⟨

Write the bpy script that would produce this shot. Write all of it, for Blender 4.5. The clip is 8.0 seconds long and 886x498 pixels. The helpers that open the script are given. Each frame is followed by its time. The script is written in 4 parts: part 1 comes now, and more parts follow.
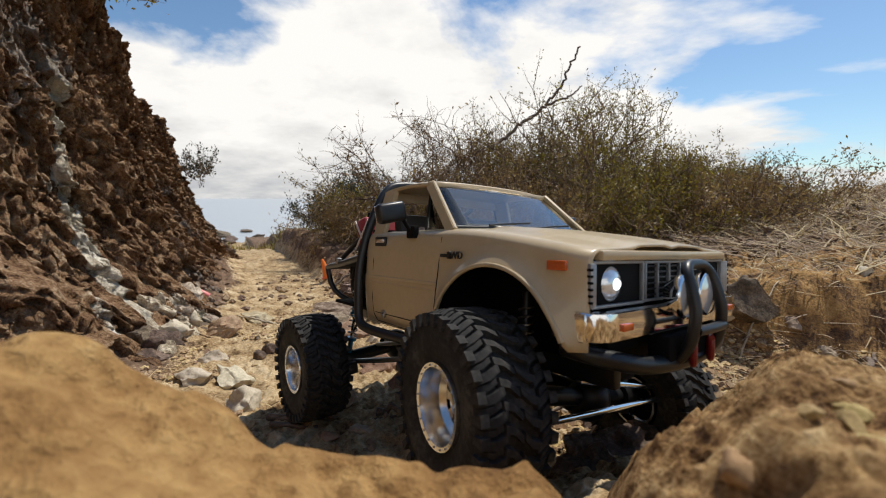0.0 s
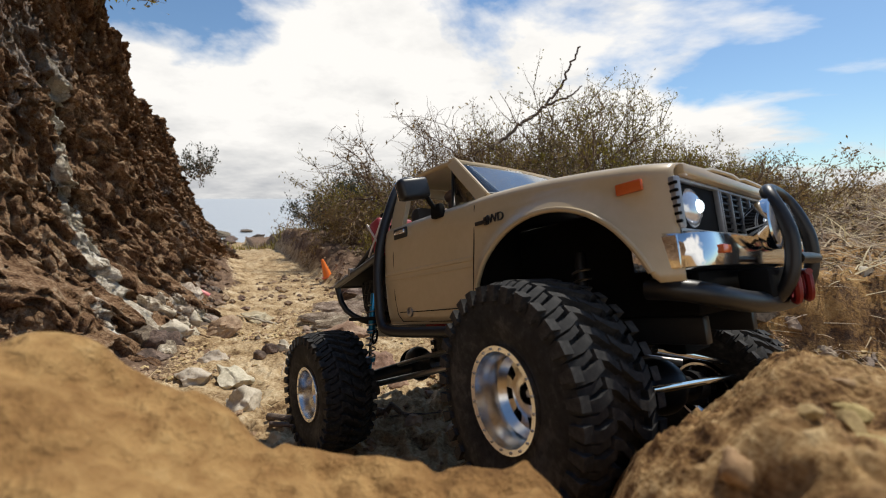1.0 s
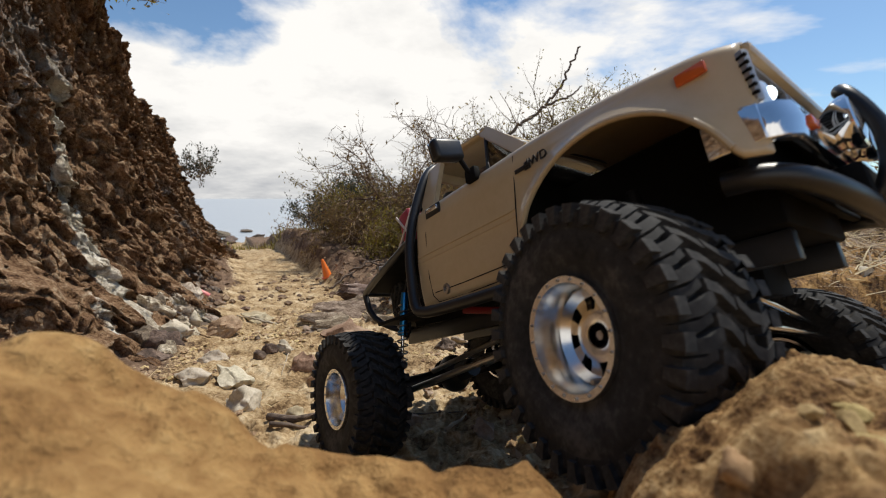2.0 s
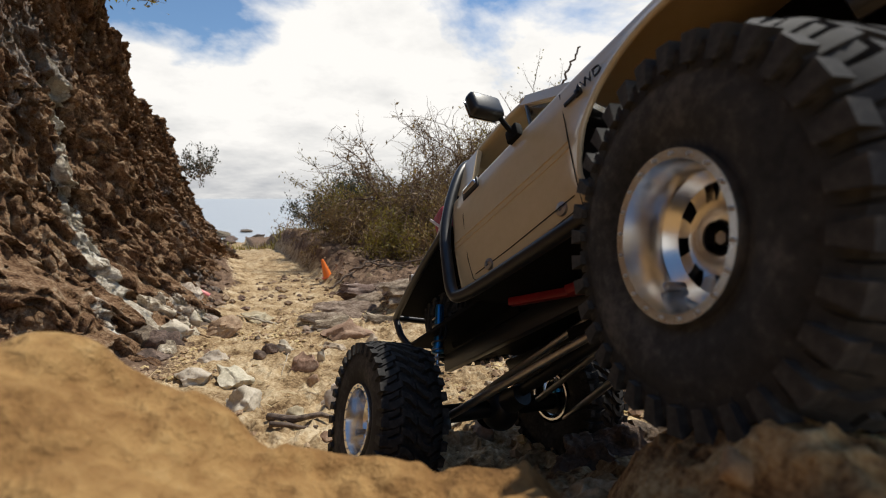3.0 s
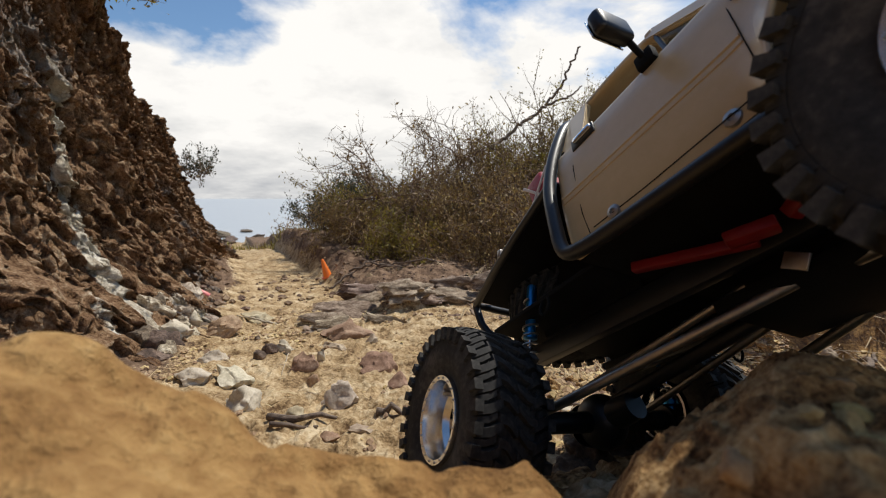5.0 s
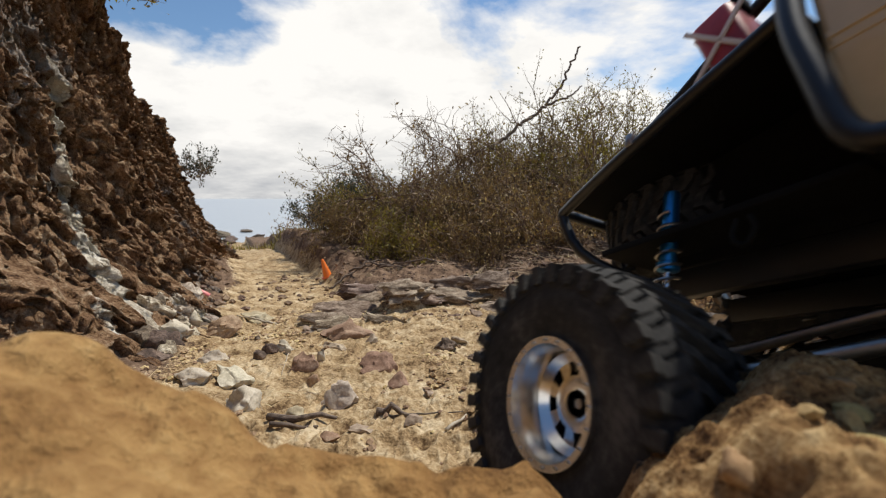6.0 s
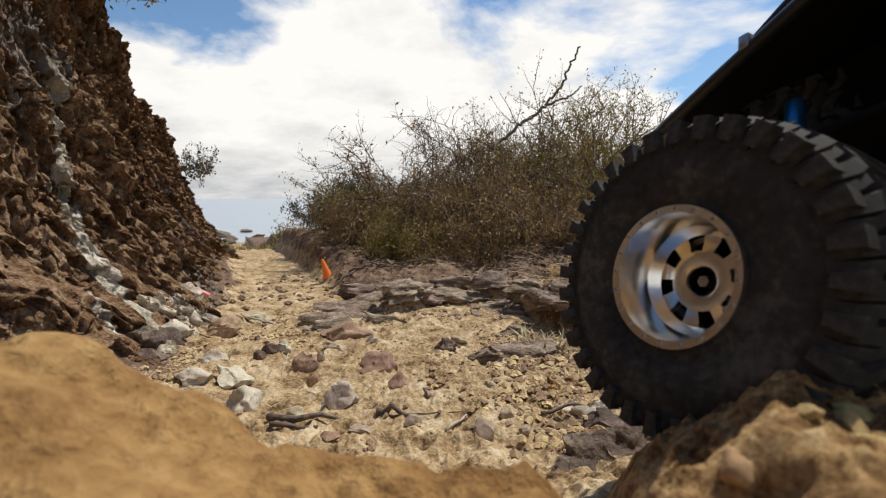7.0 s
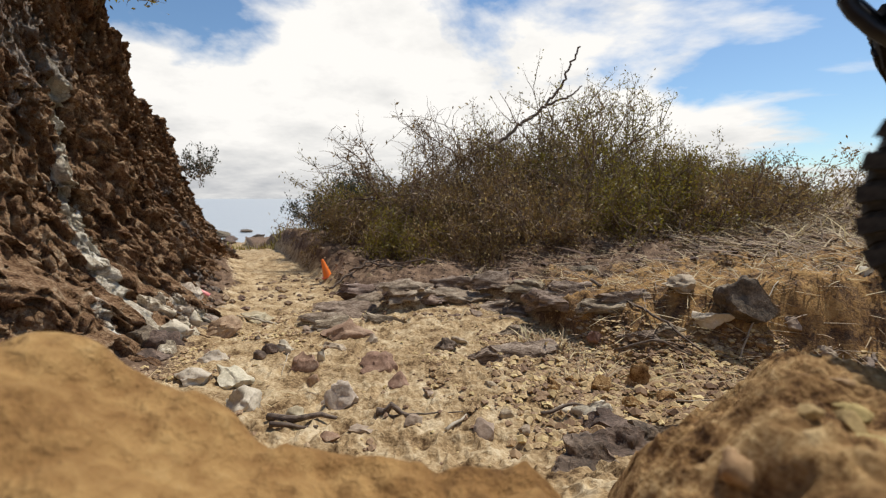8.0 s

⟩

→ Aim
Retype the whole listing, keeping every line identical and omitting all pictures.

→ Worked solution
Write the bpy script that would produce this shot. Write all of it, for Blender 4.5. The clip is 8.0 seconds long and 886x498 pixels. The helpers that open the script are given. Each frame is followed by its time. The script is written in 4 parts: part 1 comes now, and more parts follow.
0.0 s
1.0 s
2.0 s
3.0 s
5.0 s
6.0 s
7.0 s
8.0 s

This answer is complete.